By Anna Charlotta Gardiner
Skaill artist-in-residence / UHI Orkney Fine Art BA graduate
Hundreds of years ago, the decapitated head of a horse was intentionally deposited in the infill of a farm building at Skaill farm, Rousay, Orkney. The excavated skull found in 2019 — small, poignant and damaged — led me to my artist’s residency at the UHI Archaeology Institute dig at Skaill in July 2024.
I am preoccupied by the tangled palimpsest layers of being and meaning. In my art I explore these ideas through what I call “applied animism”, taking the material and immaterial world seriously by engaging it in playful dialogue.

I create costumes for imagined “gods”, allow them to inform me where they belong in the environment, then undertake a performance at that location.
For my Fine Art BA degree show at UHI Orkney in June 2024 (for which I received the RSA New Contemporaries Award) I suspended my performance costumes from the ceiling and projected films of the performances in the space, creating a sort of sacred grove.
One of these costumes was my “dead pantomime horse”, the creation of which led me to meet the horse skull excavated at Skaill.
In preparation for making the mask for the horse costume I wanted to study the skull of a real horse, so I popped down to the UHI Archaeology Institute . With the kind help of Dr Julia Cussans, I visited with the Skaill horse skull, drawing it, photographing it, and simply getting to know it. I am an osteology geek with an MSc in monkey bones, and I just love being around the poetic, sculptural, storytelling beauty of bones.
Through this creative dialogue with the skull the whole costume became associated with the site where it was found. I was compelled to travel to Rousay to film my performance. The wee horse became a god or spirit of the land, walking through the sleeping trenches at Skaill, seeking…something.



On the basis of my creative connection to the site, site co-director Dan Lee invited me for a residency. I set myself the objective of only using waste materials available on the site, making costumes from discarded orange netting and litter from the beach.
Plastic isn’t my usual choice of material, but I was able to discover the costumes and characters that the materials suggested—jellyfish-like beings of the sea. This emergent connection is interesting, considering the horrific impacts of marine plastic pollution on such creatures. This irony was mentioned by some visitors on the open day, who also enjoyed trying on the costumes and inhabiting the remarkably similar characters they discovered, all having a bit of a dance and a wiggle.




In creating the costumes I was lucky to have a collaborator Henry, who came up with many excellent ideas and choreographed a whole performance for the two of us. My fellow artists-in-residence, Aileen Ogilvie and Lara Band, taught me a lot about sound and place, and how to get the most out of a residency.
The archaeologists were generous with their time and knowledge, and I wish there had been time to learn more from them.
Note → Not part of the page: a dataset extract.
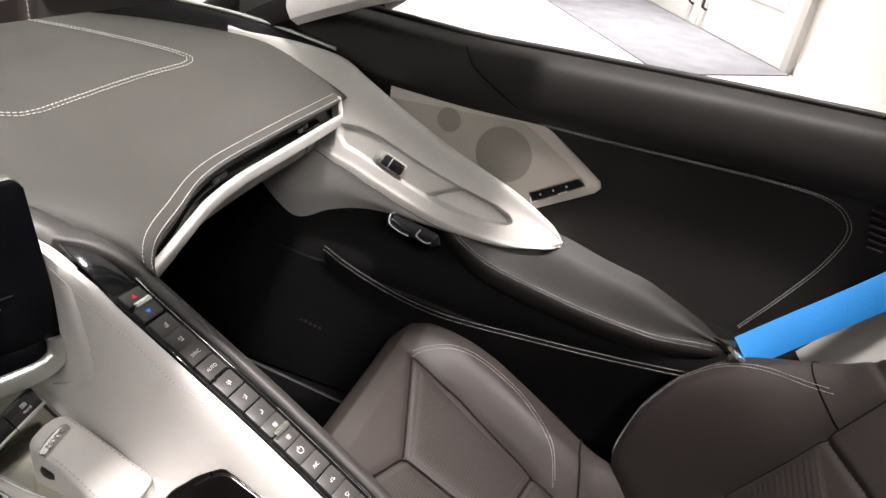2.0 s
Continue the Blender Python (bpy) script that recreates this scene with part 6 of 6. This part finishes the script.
# ---- windshield frame ----
frame_ = thing("windshield_surround", (0, 1.0, 0.9), "pale trimmed windshield surround with black seals and blue paint", "windshield surround")
for s in (-1, 1):
    P0 = [(s * 0.735, 1.44, 0.752), (s * 0.722, 1.36, 0.792), (s * 0.703, 1.26, 0.845), (s * 0.677, 1.13, 0.902), (s * 0.652, 0.98, 0.958), (s * 0.626, 0.86, 1.000), (s * 0.600, 0.785, 1.020)]
    path = crom(P0, 50)
    trim = [(0.010, -0.034), (0.024, -0.026), (0.026, -0.004), (0.006, 0.012), (-0.016, 0.010), (-0.026, -0.006), (-0.026, -0.024), (-0.014, -0.036)]
    sc = np.interp(np.linspace(0, 1, 50), [0, 0.12, 0.3, 0.7, 1], [2.3, 1.9, 1.0, 0.55, 0.45] if s < 0 else [0.9, 0.95, 1.0, 0.95, 0.75])
    foot = 0 if s < 0 else 18
    part("pillar_cover", sweep(path[foot:], [(-s * a, b) for a, b in trim], up=(0, 0.4, 1), scale=sc[foot:]), M_HEADER, frame_, "pale grey pillar trim")
    if foot:
        part("pillar_foot", sweep(path[:foot + 1], [(-s * a, b) for a, b in trim], up=(0, 0.4, 1), scale=sc[:foot + 1] * 1.02), M_DEEP, frame_, "black foot of the pillar")
    part("pillar_seal", sweep(path + np.array((s * 0.030, 0.0, 0.036)), round_prof(0.050, 0.046, 0.018, 5), up=(0, 0.4, 1)), M_RUBBER, frame_, "black pillar seal")
    part("pillar_paint", sweep(path + np.array((s * 0.066, 0.004, 0.050)), round_prof(0.034, 0.030, 0.010, 5), up=(0, 0.4, 1)), M_BLUE, frame_, "blue painted pillar")
    sock = part("roof_latch", sweep(crom([tuple(path[-6] + (s * 0.026, 0, 0.030)), tuple(path[-3] + (s * 0.020, 0, 0.024)), tuple(path[-1] + (s * 0.008, -0.006, 0.014)), tuple(path[-1] + (-s * 0.006, -0.014, 0.010))], 20), round_prof(0.052, 0.050, 0.0245, 6), up=(0, 0.4, 1), scale=np.interp(np.linspace(0, 1, 20), [0, 0.5, 0.9, 1], [1.0, 1.08, 1.05, 0.9])), M_RUBBER, frame_, "black roof latch socket")
    part("latch_hole", slab(rect(0.022, 0.016, 0.006), 0.004, basis(tuple(path[-1] + (-s * 0.006, -0.0145, 0.010)), (0.6, -s * 0.8, 0), (-s * 0.86, -0.5, -0.1)), 0.001), M_GLOSS, sock)
    if s > 0:
        continue
    vb = basis((-0.716, 1.165, 0.835), (0.70, -0.62, 0), (-0.62, -0.70, 0.35))
    part("pillar_base", slab([(-0.054, -0.0505), (-0.0175, -0.0480), (-0.0125, -0.040), (-0.004, -0.020), (0.0063, -0.007), (0.021, 0.009), (0.0382, 0.0235), (0.058, 0.035), (0.0789, 0.0434), (0.0847, 0.059), (0.0328, 0.0546), (-0.0351, 0.0308), (-0.060, 0.0055)], 0.016, vb @ pose(0, 0, -0.016), 0.003), M_HEADER, frame_, "pale grey pillar base")
    part("demister", slab([(-0.0205, -0.001), (-0.0205, 0.012), (-0.0165, 0.0215), (-0.0062, 0.0236), (0.0141, 0.018), (0.010, 0.009), (0.0036, 0.0007), (-0.0135, -0.0036)], 0.002, vb, 0.0006), M_DEEP, frame_, "black side demister slot")
    for a, b in ((-0.0110, 0.0102), (-0.0031, 0.0081), (0.0043, 0.0081)):
        part("demister_fin", slab(rect(0.0026, 0.022, 0.001), 0.004, vb @ pose(a, b, 0, 0, 0, -41)), M_HEADER, frame_)
HX = np.linspace(-0.60, 0.60, 25)
hy = lambda x: 0.880 - 0.115 * (x / 0.60) ** 2
hz = lambda x: 1.120 - 0.066 * (x / 0.60) ** 2
rows = [[(x, hy(x) + 0.08, hz(x) - 0.020), (x, hy(x) + 0.05, hz(x) + 0.002), (x, hy(x) + 0.010, hz(x) + 0.006), (x, hy(x) - 0.010, hz(x) - 0.008), (x, hy(x) - 0.012, hz(x) - 0.030), (x, hy(x) + 0.002, hz(x) - 0.046), (x, hy(x) + 0.03, hz(x) - 0.052)] for x in HX]
part("header", sheet(surf(rows, 60, 24)[:, ::-1], 0.006), M_VISOR, frame_, "pale header trim")
rows = [[(x, hy(x) + 0.10, hz(x) - 0.020), (x, hy(x) + 0.07, hz(x) + 0.008), (x, hy(x) + 0.03, hz(x) + 0.014), (x, hy(x) + 0.004, hz(x) + 0.011), (x, hy(x) + 0.000, hz(x) + 0.002)] for x in HX]
part("header_seal", sheet(surf(rows, 60, 16)[:, ::-1], 0.006), M_RUBBER, frame_, "dark roof seal on the header")
for s in (-1, 1):
    hk = part("striker_recess", slab(rect(0.075, 0.026, 0.006), 0.004, basis((s * 0.43, hy(0.43) - 0.011, hz(0.43) - 0.004), (1, s * 0.2, 0), (0, -1, 0.25)), 0.001), M_GLOSS, frame_, "black latch recess")
    part("striker", sweep(crom([(s * 0.46, hy(0.46) - 0.016, hz(0.46) - 0.010), (s * 0.445, hy(0.44) - 0.020, hz(0.44) + 0.002), (s * 0.41, hy(0.41) - 0.018, hz(0.41) + 0.004)], 16), disc(0.004, 10)), M_BRIGHT, hk, "bright latch hook")
    vis = thing("sun_visor", (s * 0.3, 0.86, 1.03), "pale vinyl sun visor hanging below the header", "sun visor", "pair of sun visors")
    rr = []
    for t in np.linspace(0, 1, 14):
        x = s * (0.060 + 0.43 * t) if s > 0 else 0.006 - 0.530 * t
        e = math.sqrt(max(0.02, 1 - (2 * t - 1) ** 6))
        y0, z0 = hy(x) + (0.004 if s < 0 else 0.002), hz(x) - 0.044 + (0.034 * max(0, (t - 0.65) / 0.35) ** 1.5 if s < 0 else 0)
        ln = 0.042 if s < 0 else 0.055
        o = np.array(round_prof(ln * e, 0.022 * e, 0.0105 * e * min(1, ln / 0.022), 5))
        d = np.array((0, -0.22, -0.975)) if s < 0 else np.array((0, 0.966, -0.26))
        n_ = np.array((0, -d[2], d[1]))
        rr.append(np.array((x, y0, z0)) + d * ln / 2 + o[:, :1] * d + o[:, 1:] * n_)
    part("visor_body", loft(crom(np.array(rr), 30)), M_VISOR, vis, "pale vinyl body")
    if s < 0:
        part("visor_slot", slab(rect(0.05, 0.004, 0.001), 0.002, basis((s * 0.26, hy(0.26) - 0.004, hz(0.26) - 0.075), (1, 0, 0), (0, -0.9, -0.42))), M_SOFT, vis, "finger slot")
    part("visor_pivot", sweep([(s * 0.045, hy(0.05) + 0.00, hz(0.05) - 0.052), (s * 0.075, hy(0.07) + 0.00, hz(0.07) - 0.052)], disc(0.006, 12)), M_HEADER, vis)
mirror = thing("rear_view_mirror", (0, 0.98, 1.02), "frameless rear view mirror with a black shell", "mirror")
mm_ = basis((-0.005, 0.972, 1.024), (1, -0.04, 0.02), (-0.20, -0.955, -0.06))
part("mirror_shell", slab(rect(0.245, 0.066, 0.030, n=6), 0.020, mm_ @ pose(0, 0, -0.021), 0.006), M_PLASTIC, mirror, "black mirror shell")
part("mirror_glass", slab(rect(0.243, 0.064, 0.029, n=6), 0.001, mm_ @ pose(0, 0, 0.0003)), M_MIRROR, mirror, "mirror glass")
part("stem", sweep([(0.0, 0.99, 1.03), (0.0, 1.02, 1.05), (0.0, 1.04, 1.055)], disc(0.011, 14)), M_PLASTIC, mirror)
wind = lone("windshield", sheet(surf([[(x * 1.05, hy(x) + 0.085, hz(x) - 0.008) for x in (-0.62, -0.3, 0, 0.3, 0.62)], [(x * 1.08, 1.28 - 0.10 * (x / 0.62) ** 2, 0.965 - 0.02 * (x / 0.62) ** 2) for x in (-0.62, -0.3, 0, 0.3, 0.62)], [(x * 1.12, 1.72 - 0.16 * (x / 0.62) ** 2, 0.80) for x in (-0.62, -0.3, 0, 0.3, 0.62)]], 20, 24), 0.005), M_GLASS, "clear raked glass windshield with a curved top", "windshield", (0, 1.3, 0.9))
wind.visible_shadow = False

dmir = thing("door_mirror", (0.93, 1.06, 0.88), "blue door mirror with a black framed glass", "door mirror")
sh = []
for t, w, h in ((0.0, 0.07, 0.04), (0.012, 0.085, 0.055), (0.05, 0.085, 0.055), (0.09, 0.06, 0.035), (0.10, 0.02, 0.012)):
    o = np.array(round_prof(2 * w, 2 * h, h * 0.7, 6))
    sh.append(np.c_[o[:, 0] + 0.955, np.full(len(o), 1.105 + t), o[:, 1] + 0.905])
part("mirror_shell", loft(crom(np.array(sh), 20)), M_BLUE, dmir, "blue painted shell")
part("mirror_bezel", slab(rect(0.150, 0.090, 0.032, n=6), 0.012, basis((0.955, 1.104, 0.905), (1, 0, 0), (0, -1, 0)), 0.003), M_PLASTIC, dmir, "black bezel")
part("mirror_glass", slab(rect(0.136, 0.078, 0.028, n=6), 0.001, basis((0.955, 1.0915, 0.905), (1, 0, 0), (-0.1, -1, 0))), M_MIRROR, dmir, "mirror glass")
part("mirror_arm", sweep([(0.80, 1.15, 0.85), (0.86, 1.14, 0.862), (0.91, 1.14, 0.88)], round_prof(0.05, 0.022, 0.009, 4)), M_PLASTIC, dmir, "black arm")


# ---- showroom ----
lone("ground", slab([(-9, -9), (11, -9), (11, 11), (-9, 11)], 0.05, pose(0, 0, -0.05)), M_FLOOR, "glossy white tiled showroom ground", "ground", (0, 0, 0), "structure")
WD = Vector((0.87, 0.50, 0)).normalized()
W0 = Vector((4.15, -0.66, 0))
WMX = basis(W0, WD, (0, 0, 1))
lone("wall_east", slab([(-6.5, -0.15), (9.0, -0.15), (9.0, 0.0), (-6.5, 0.0)], 3.25, WMX), M_WALL, "white painted showroom wall", "wall", tuple(W0), "structure")
lone("wall_west", slab([(-9, -9), (-8.8, -9), (-8.8, 11), (-9, 11)], 3.25), M_WALL, "white painted showroom wall", "wall", (-9, 0, 0), "structure")
lone("wall_north", slab([(-8.8, 10.8), (11, 10.8), (11, 11), (-8.8, 11)], 3.25), M_WALL, "white painted showroom wall", "wall", (0, 11, 0), "structure")
lone("wall_south", slab([(-8.8, -9), (11, -9), (11, -8.8), (-8.8, -8.8)], 3.25), M_WALL, "white painted showroom wall", "wall", (0, -9, 0), "structure")
lone("ceiling", slab([(-9, -9), (11, -9), (11, 11), (-9, 11)], 0.1, pose(0, 0, 3.25)), M_WALL, "white showroom ceiling", "ceiling", (0, 0, 3.25), "structure")
dd = thing("double_door", tuple(WMX @ Vector((2.35, 0.0, 0))), "white double door with black bar pulls in the showroom wall", "door")
for x0, x1, hx in ((1.15, 2.43, 2.33), (2.45, 3.75, 2.56)):
    leaf_ = part("door_leaf", slab([(x0, 0.0), (x1, 0.0), (x1, 0.045), (x0, 0.045)], 2.15, WMX @ pose(0, 0.0, 0.012), 0.003), M_WALL, dd, "white door leaf")
    part("door_pane", slab(rect(x1 - x0 - 0.34, 1.55), 0.006, WMX @ basis(((x0 + x1) / 2, 0.0452, 1.15), (1, 0, 0), (0, 1, 0))), mat("bright_frosted_pane", (0.82, 0.82, 0.80), 0.25, vary=0.03), leaf_, "bright frosted pane")
    part("pull", sweep([tuple(WMX @ Vector((hx, 0.05, 0.16))), tuple(WMX @ Vector((hx, 0.09, 0.18))), tuple(WMX @ Vector((hx, 0.09, 0.36))), tuple(WMX @ Vector((hx, 0.05, 0.38)))], disc(0.012, 10), up=(0.5, 0.5, 0.1)), M_PLASTIC, leaf_, "black bar pull")
for x in (1.13, 3.77):
    part("door_frame", slab([(x - 0.05, 0), (x + 0.02, 0), (x + 0.02, 0.06), (x - 0.05, 0.06)], 2.2, WMX), M_TRIM, dd, "pale door frame")
lone("baseboard", slab([(-6.4, 0.0), (1.05, 0.0), (1.05, 0.014), (-6.4, 0.014)], 0.09, WMX, 0.003), M_WALL, "white baseboard along the wall", "baseboard", tuple(W0), "structure")
mt = thing("entrance_mat", (5.6, 1.0, 0), "grey ribbed entrance mat before the white doors", "mat")
part("mat_body", slab([(4.30, 0.72), (5.02, -0.10), (8.6, 1.96), (7.7, 2.95)], 0.010, None, 0.003), M_MAT, mt, "grey ribbed mat")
What I did learn was that the true strength of a residency is in the people you meet.

The creative pinnacle of my residency was recreating my original performance, walking through the now-active dig in my horse costume. I asked the archaeologists to ignore the strange creature in their midst, and they were so immersed in their work that they were genuinely oblivious to my passing. This performance captured the simultaneity of the past, present, and realms usually unseen.
Afterward, placing the costume gently in the trench where the original skull was found, I felt that in some way I was laying the spirit of that poor wee horse to rest.